Among the new skills photojournalist must possess are the ability to shoot video for the web, gather clean sound, and program flash multimedia presentations. Many photojournalism students in the United States are being schooled in these programs already.
Rich Beckham, a professor of multimedia design and production at the University of North Carolina, put it bluntly. “Still photojournalists have been whining about video for years’ he said, “Shut up and get over it and learn Final Cut Pro (a video editing program) and get back to journalism and story telling.”
The Immersion program offered a 4-day hands on workshop for still photographers, who put down their Canons and Nikons in favor of video cameras and sound equipment.

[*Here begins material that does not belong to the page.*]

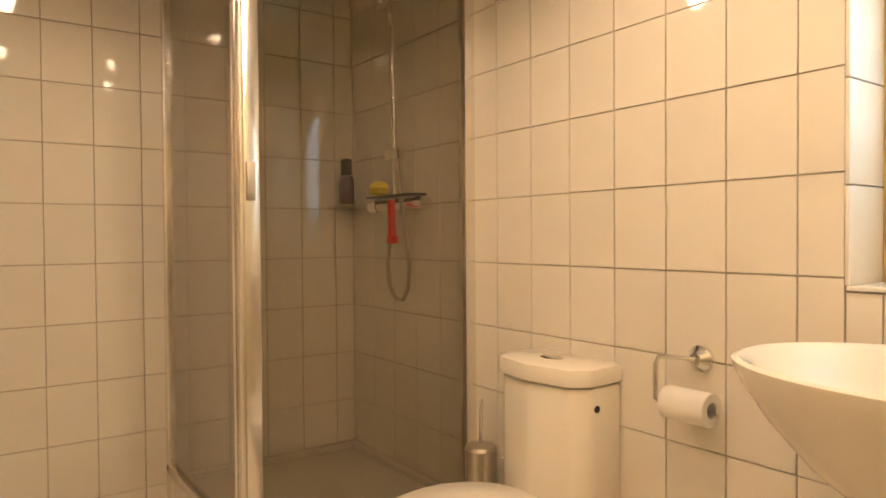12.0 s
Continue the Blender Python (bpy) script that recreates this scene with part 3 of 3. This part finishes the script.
def crate(at, w, d, h, m_, label):
    c = thing("folding_crate", label, "crate", at=at)
    part("rim", boxes(((0, 0, h - 0.05), (0.012, d, h)), ((w - 0.012, 0, h - 0.05), (w, d, h)), ((0, 0, h - 0.05), (w, 0.012, h)), ((0, d - 0.012, h - 0.05), (w, d, h)), bev=0.003), m_, c)
    part("base", B((0, 0, 0), (w, d, 0.012), 0.003), M_GREYBOX, c, "grey crate base")
    for side in (0, 1):
        y = (0, d - 0.008)[side]
        for k in range(5):
            xx = k * (w - 0.02) / 4
            part("end_rib", B((xx, y, 0.01), (xx + 0.02, y + 0.008, h - 0.05), 0.002), m_, c)
        for zz in (h * 0.28, h * 0.55):
            part("end_rail", B((0, y, zz), (w, y + 0.008, zz + 0.014), 0.002), m_, c)
    for side in (0, 1):
        x = (0, w - 0.008)[side]
        n = 6
        for k in range(n):
            yy = k * (d - 0.02) / (n - 1)
            part("side_rib", B((x, yy, 0.01), (x + 0.008, yy + 0.02, h - 0.05), 0.002), m_, c)
        for zz in (h * 0.25, h * 0.5):
            part("side_rail", B((x, 0, zz), (x + 0.008, d, zz + 0.016), 0.002), m_, c)
        part("side_web", B((x + 0.003, 0.01, 0.012), (x + 0.006, d - 0.01, h * 0.25), 0.001), m_, c)
    return c


crate((0.735, -1.715, 0.586), 0.318, 0.49, 0.225, M_PINK, "bright pink plastic folding crate full of things")
flat = thing("folded_crate", "flat grey folded crate lying on the chair seat", "crate", at=(0.728, -1.718, 0.516))
part("tray", boxes(((0, 0, 0), (0.33, 0.495, 0.05)), bev=0.006), M_GREYBOX, flat)
part("rim", boxes(((-0.006, -0.006, 0.05), (0.336, 0.501, 0.0695)), bev=0.004), M_GREYBOX, flat, "grey rim of the folded crate")
basket = thing("black_basket", "black plastic lattice basket standing in the crate", "basket")
for k in range(7):
    part("bar", B((0.76 + 0.04 * k, -1.7015, 0.5985), (0.768 + 0.04 * k, -1.6985, 0.76)), M_BLACK, basket)
for zz in (0.60, 0.645, 0.662, 0.679, 0.71, 0.75):
    part("rail", B((0.755, -1.7035, zz), (1.035, -1.7005, zz + 0.014)), M_BLACK, basket)


def ring_loft(rings, n=8):
    """Rounded rectangles (cx, cy, half x, half y, corner, z) joined one after the other."""
    bm = bmesh.new()
    loops = []
    for cx, cy, hx, hy, r, z in rings:
        lp = []
        for q, (sx, sy) in enumerate(((1, 1), (-1, 1), (-1, -1), (1, -1))):
            for k in range(n + 1):
                a = math.pi / 2 * (q + k / n)
                lp.append(bm.verts.new((cx + sx * (hx - r) + r * math.cos(a), cy + sy * (hy - r) + r * math.sin(a), z)))
        loops.append(lp)
    m = len(loops[0])
    for a, b in zip(loops, loops[1:]):
        for k in range(m):
            bm.faces.new((a[k], a[(k + 1) % m], b[(k + 1) % m], b[k]))
    bm.faces.new(loops[0][::-1])
    bm.faces.new(loops[-1])
    return bm


tub = thing("plastic_tub", "white plastic washing tub with rounded corners set on the crate", "tub", at=(0.878, -1.565, 0.70))
part("body", ring_loft([(0, 0, 0.125, 0.105, 0.04, 0), (0, 0, 0.135, 0.115, 0.05, 0.01), (0, 0, 0.15, 0.128, 0.06, 0.168), (0, 0, 0.145, 0.123, 0.058, 0.168), (0, 0, 0.131, 0.112, 0.05, 0.014)]), M_WHITEP, tub)
part("rim", ring_loft([(0, 0, 0.1445, 0.1225, 0.06, 0.166), (0, 0, 0.172, 0.142, 0.05, 0.166), (0, 0, 0.176, 0.146, 0.05, 0.171), (0, 0, 0.174, 0.144, 0.05, 0.178), (0, 0, 0.152, 0.13, 0.06, 0.181), (0, 0, 0.1445, 0.1225, 0.06, 0.172), (0, 0, 0.1440, 0.1220, 0.06, 0.1665)]), M_WHITEP, tub, "broad rolled white rim")

# chair, its back to the walk
chair = thing("chair", "white painted wooden chair with a framed back splat", "chair", at=(0.86, -1.755, 0.03))
for s in (-1, 1):
    part("back_post", prism([(s * 0.20 - 0.017, 0.91), (s * 0.20 + 0.017, 0.91), (s * 0.168 + 0.016, 0.68), (s * 0.155 + 0.016, 0.45), (s * 0.17 + 0.016, 0.0), (s * 0.17 - 0.016, 0.0), (s * 0.155 - 0.018, 0.45), (s * 0.168 - 0.018, 0.68)], 1, -0.012, 0.018, 0.004), M_CHAIR, chair)
    part("front_leg", T([(s * 0.135, 0.40, 0), (s * 0.13, 0.38, 0.45)], [0.015, 0.02], 10), M_CHAIR, chair)
    part("splat_bar", prism([(s * 0.108 - 0.025, 0.806), (s * 0.108 + 0.025, 0.806), (s * 0.095 + 0.02, 0.645), (s * 0.085 + 0.018, 0.46), (s * 0.085 - 0.018, 0.46), (s * 0.095 - 0.02, 0.645)], 1, -0.004, 0.012, 0.003), M_CHAIR, chair)
    part("side_stretcher", T([(s * 0.165, 0.01, 0.2), (s * 0.134, 0.39, 0.2)], 0.009, 8), M_CHAIR, chair)
part("top_rail", prism([(-0.222, 0.875), (0.222, 0.875), (0.222, 0.915), (0.1, 0.93), (-0.1, 0.93), (-0.222, 0.915)], 1, -0.016, 0.012, 0.004), M_CHAIR, chair)
part("splat_head", B((-0.133, -0.005, 0.805), (0.133, 0.013, 0.862), 0.003), M_CHAIR, chair)
part("splat_rail", B((-0.075, -0.003, 0.59), (0.075, 0.011, 0.645), 0.003), M_CHAIR, chair)
part("seat", prism([(-0.165, 0.02), (0.165, 0.02), (0.15, 0.42), (-0.15, 0.42)], 2, 0.45, 0.485, 0.01), M_CHAIR, chair)
part("apron", B((-0.12, 0.37, 0.39), (0.12, 0.39, 0.45), 0.003), M_CHAIR, chair)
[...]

For newsrooms struggling with their web presence, Regina McCoombs from the Minneapolis Star Tribune offered tips on how the photo department can lead the way rather than follow. She suggests the photo departments must collaborate more with print reporters and web designers, and build good ideas from bad ones. Richard Martinez from the San Jose Mercury News and multimediashooter.com ( http://multimediashooter.com/ ) also suggests that the photo department ‘be the bridge to build relationships” to share information, train and communicate. He warns photographers “…don’t be an ass…(the idea) that photographers driving news scares the crap out of the newsroom…”.
Jim Seida, senior multimedia producer for MSNBC.com, gave tips to how photographers should collect good audio on their subjects. “When you read a caption (on a still image) you read your voice into the caption, not your subjects voice.” Clean audio allows the subject to tell their story, which he feels is more important than the same story being filtered through a reporter. He also suggests that pictures have inherent sound, and photographers should chase down that sound to lead to more pictures.
Veteran White House photojournalist Dirck Halstead, editor and publisher of The Digital Journalist ( http://digitaljournalist.org/ ) feels photographers have the opportunity to move from their “second class citizen’ status.” In this new mode of visual storytellers, (photographers) “could be the saviours in web transition.
Tom Kennedy Managing Editor for Multimedia for the Washingtonpost.Newsweek Interactive and cited the work of communications theorist Marshall McLuhan and is blown away by his vision 50 years ago, which predicted web story telling “with accuracy and fidelity” “We are creating and reviving an alternative language… telling stories with a minimum of filtration.”
So what do you think? Is this the end for still news photography as we know it? Is video just a faster motor drive or is this the dawn of a new age of visual story-telling?